People walk along the beach in front of a home owned by Mitt Romney, and his wife Ann on Friday, Oct. 11, 2013, in La Jolla, Calif.
People walk along the beach in front of a home owned by Mitt Romney, and his wife Ann on Friday, Oct. 11, 2013, in La Jolla, Calif. Romney has sold the oceanfront mansion — of car elevator fame — for a whopping $23.5 million.
Gregory Bull, Associated Press

Utah Sen. Mitt Romney has sold his oceanfront mansion — of car elevator fame — in La Jolla, California, for a whopping $23.5 million.

The La Jolla Light reported that Romney, a one-time Republican presidential nominee, completed the sale June 30, according to the San Diego County recorder’s office.

Romney and his wife, Ann, bought the property, including a 3,000-square-foot home in 2008 for $12 million. They tore down the house to build an 8,150-square-foot mansion with five bedrooms, six bathrooms and 65 feet of ocean frontage. Romney’s campaign in 2012 said the car elevator was necessary to create a four-car garage to accommodate his many children and grandchildren.

In the 2012 presidential election, the car elevator came under attack by the Barack Obama campaign and its surrogates looking to paint Romney as a megamillionaire out of touch with the concerns of ordinary Americans.

Former Michigan Gov. Jennifer Granholm sharply criticized Romney at the time over his opposition to the auto industry bailout and his personal wealth, saying that in his world “the cars get the elevator, the workers get the shaft.”

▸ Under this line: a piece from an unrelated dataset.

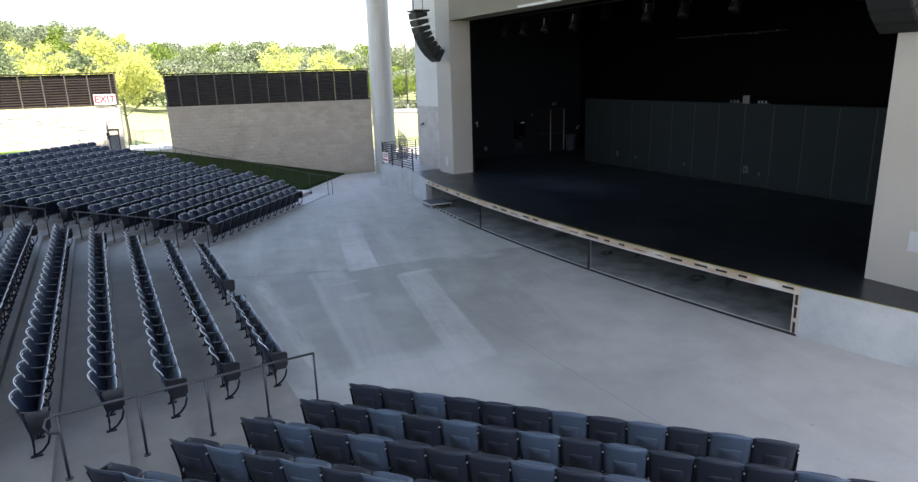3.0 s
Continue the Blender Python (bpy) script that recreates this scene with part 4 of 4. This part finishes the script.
def build_wall_things():
    cab = thing("electrical_cabinet", pose(23.42, SIDE, 1.94), "black electrical cabinet with pale label on the wall", "electrical cabinet")
    part("body", box(0, 0.63, -0.16, -0.002, 0, 0.95, 0.01), M_BLACKROOF, cab)
    part("door", box(0.02, 0.61, -0.176, -0.162, 0.03, 0.92, 0.005), M_BLACKROOF, cab)
    part("label_plate", box(0.34, 0.56, -0.182, -0.177, 0.81, 0.88), M_WHITE, cab)
    part("label_plate", box(0.12, 0.3, -0.182, -0.177, 0.84, 0.87), M_SEAM, cab)
    part("socket_row", box(0.2, 0.5, -0.19, -0.177, 0.04, 0.1), M_SEAM, cab)
    part("conduit", tube([(0.08, -0.05, 0.0), (0.08, -0.05, 1.084 - 1.94)], 0.02, 8), M_SEAM, cab)
    low = thing("outlet_box", pose(23.56, SIDE, 1.43), "dark outlet box below the electrical cabinet", "outlet", "outlets on the stage")
    part("plate", box(0, 0.34, -0.08, -0.002, 0, 0.26, 0.008), M_IRON, low)
    part("cover", box(0.04, 0.3, -0.09, -0.082, 0.03, 0.23, 0.004), M_SEAM, low)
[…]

The sale price of Romney’s house made it the fifth-most expensive home sale in San Diego County and the third-most expensive for La Jolla, according to the La Jolla Light. Romney revealed the sale in late June during a virtual discussion on infrastructure sponsored by the Salt Lake Chamber.

The Romneys sold the house to William and Marisa Rastetter. Rastetter, a scientist, entrepreneur and venture capitalist, is the chairman of Neurocrine Biosciences.

Romney considered selling the house near the end of its reconstruction. Several neighbors and conservationists opposed the project, saying the design was out of place for La Jolla.